=== REQUIRED WORK ===
An exact copy of all the data is required, with pictures left out.

[START OF SUPPLIED DATA]

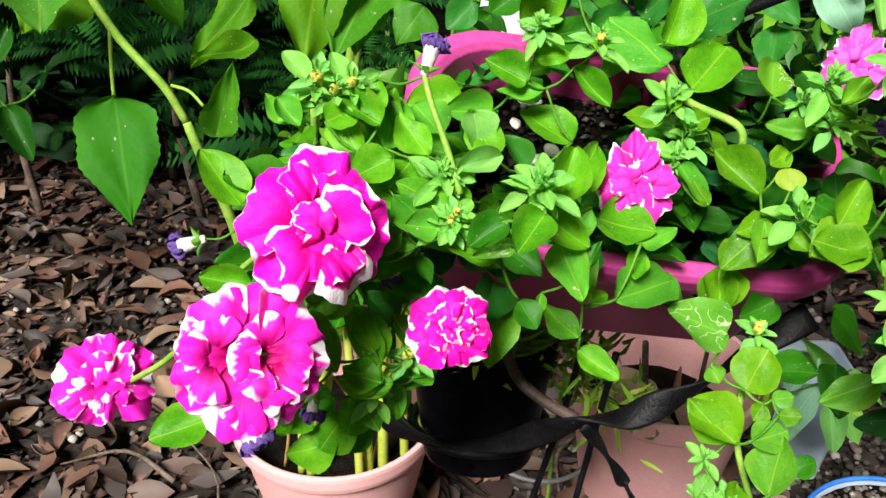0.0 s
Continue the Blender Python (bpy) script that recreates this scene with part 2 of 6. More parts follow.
LEAF = [
    leaf_material("petunia_leaf", (0.026, 0.21, 0.004), (0.145, 0.46, 0.01), (0.3, 0.57, 0.05)),
    # darker copy of the petunia leaf: shade inside the bush is in its colour
    leaf_material("petunia_leaf_shaded", (0.012, 0.12, 0.004), (0.045, 0.23, 0.007), (0.1, 0.3, 0.03)),
    leaf_material("petunia_leaf_yellowing", (0.22, 0.4, 0.02), (0.36, 0.45, 0.05), (0.4, 0.5, 0.12)),
    leaf_material("petunia_leaf_pale", (0.1, 0.42, 0.05), (0.3, 0.6, 0.14), (0.44, 0.68, 0.22)),
    leaf_material("petunia_leaf_mined", (0.09, 0.32, 0.015), (0.16, 0.4, 0.02), (0.26, 0.48, 0.08), trails=0.9),
    leaf_material("petunia_leaf_round", (0.075, 0.29, 0.004), (0.11, 0.35, 0.008), (0.17, 0.42, 0.03)),
    leaf_material("broad_leaf", (0.04, 0.19, 0.003), (0.11, 0.32, 0.004), (0.24, 0.42, 0.03), 0.45, 0.62, 5.0, 0.0, 0.0, 0.035, 40.0),
    leaf_material("petunia_leaf_mottled", (0.05, 0.28, 0.015), (0.13, 0.4, 0.02), (0.26, 0.48, 0.08), mottled=0.8),
    # dark plant's own leaf; as filler its near-black green stands in for shade
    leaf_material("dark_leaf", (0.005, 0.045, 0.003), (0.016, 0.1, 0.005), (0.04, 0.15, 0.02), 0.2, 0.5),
]
LEAF.append(leaf_material("heart_leaf", (0.01, 0.12, 0.003), (0.035, 0.2, 0.005), (0.07, 0.27, 0.015), 0.3, 0.65, 5.0, 0.0, 0.0, 0.03, 40.0))
LEAF.append(leaf_material("sun_leaf_shaded", (0.03, 0.19, 0.006), (0.08, 0.3, 0.01), (0.18, 0.4, 0.06), 0.4, 0.5, 5.0, 0.0, 0.0, 0.035, 40.0))
LEAF.append(leaf_material("blue_green_leaf", (0.16, 0.42, 0.26), (0.32, 0.58, 0.4), (0.5, 0.68, 0.5), 0.3, 0.45, 4.0))
LEAF.append(leaf_material("petunia_leaf_olive", (0.038, 0.18, 0.003), (0.16, 0.4, 0.006), (0.3, 0.5, 0.05)))
LEAF.append(leaf_material("shoot_leaf", (0.12, 0.44, 0.04), (0.28, 0.62, 0.12), (0.44, 0.72, 0.22), 0.35, 0.6))
PETAL = petal_material("petal_magenta", (0.97, 0.008, 0.54), (0.58, 0.0, 0.17), (0.95, 0.9, 0.95), 0.14)
PETAL_EDGED = petal_material("petal_edged", (0.95, 0.007, 0.48), (0.5, 0.0, 0.13), (0.95, 0.9, 0.95), 0.22)
PETAL_SMALL = petal_material("petal_crimson", (0.97, 0.008, 0.47), (0.6, 0.0, 0.18), (0.95, 0.9, 0.94), 0.17, 0.4)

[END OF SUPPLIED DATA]

=== EXERCISE SOLUTION ===
0.0 s
Continue the Blender Python (bpy) script that recreates this scene with part 2 of 6. More parts follow.
LEAF = [
    leaf_material("petunia_leaf", (0.026, 0.21, 0.004), (0.145, 0.46, 0.01), (0.3, 0.57, 0.05)),
    # darker copy of the petunia leaf: shade inside the bush is in its colour
    leaf_material("petunia_leaf_shaded", (0.012, 0.12, 0.004), (0.045, 0.23, 0.007), (0.1, 0.3, 0.03)),
    leaf_material("petunia_leaf_yellowing", (0.22, 0.4, 0.02), (0.36, 0.45, 0.05), (0.4, 0.5, 0.12)),
    leaf_material("petunia_leaf_pale", (0.1, 0.42, 0.05), (0.3, 0.6, 0.14), (0.44, 0.68, 0.22)),
    leaf_material("petunia_leaf_mined", (0.09, 0.32, 0.015), (0.16, 0.4, 0.02), (0.26, 0.48, 0.08), trails=0.9),
    leaf_material("petunia_leaf_round", (0.075, 0.29, 0.004), (0.11, 0.35, 0.008), (0.17, 0.42, 0.03)),
    leaf_material("broad_leaf", (0.04, 0.19, 0.003), (0.11, 0.32, 0.004), (0.24, 0.42, 0.03), 0.45, 0.62, 5.0, 0.0, 0.0, 0.035, 40.0),
    leaf_material("petunia_leaf_mottled", (0.05, 0.28, 0.015), (0.13, 0.4, 0.02), (0.26, 0.48, 0.08), mottled=0.8),
    # dark plant's own leaf; as filler its near-black green stands in for shade
    leaf_material("dark_leaf", (0.005, 0.045, 0.003), (0.016, 0.1, 0.005), (0.04, 0.15, 0.02), 0.2, 0.5),
]
LEAF.append(leaf_material("heart_leaf", (0.01, 0.12, 0.003), (0.035, 0.2, 0.005), (0.07, 0.27, 0.015), 0.3, 0.65, 5.0, 0.0, 0.0, 0.03, 40.0))
LEAF.append(leaf_material("sun_leaf_shaded", (0.03, 0.19, 0.006), (0.08, 0.3, 0.01), (0.18, 0.4, 0.06), 0.4, 0.5, 5.0, 0.0, 0.0, 0.035, 40.0))
LEAF.append(leaf_material("blue_green_leaf", (0.16, 0.42, 0.26), (0.32, 0.58, 0.4), (0.5, 0.68, 0.5), 0.3, 0.45, 4.0))
LEAF.append(leaf_material("petunia_leaf_olive", (0.038, 0.18, 0.003), (0.16, 0.4, 0.006), (0.3, 0.5, 0.05)))
LEAF.append(leaf_material("shoot_leaf", (0.12, 0.44, 0.04), (0.28, 0.62, 0.12), (0.44, 0.72, 0.22), 0.35, 0.6))
PETAL = petal_material("petal_magenta", (0.97, 0.008, 0.54), (0.58, 0.0, 0.17), (0.95, 0.9, 0.95), 0.14)
PETAL_EDGED = petal_material("petal_edged", (0.95, 0.007, 0.48), (0.5, 0.0, 0.13), (0.95, 0.9, 0.95), 0.22)
PETAL_SMALL = petal_material("petal_crimson", (0.97, 0.008, 0.47), (0.6, 0.0, 0.18), (0.95, 0.9, 0.94), 0.17, 0.4)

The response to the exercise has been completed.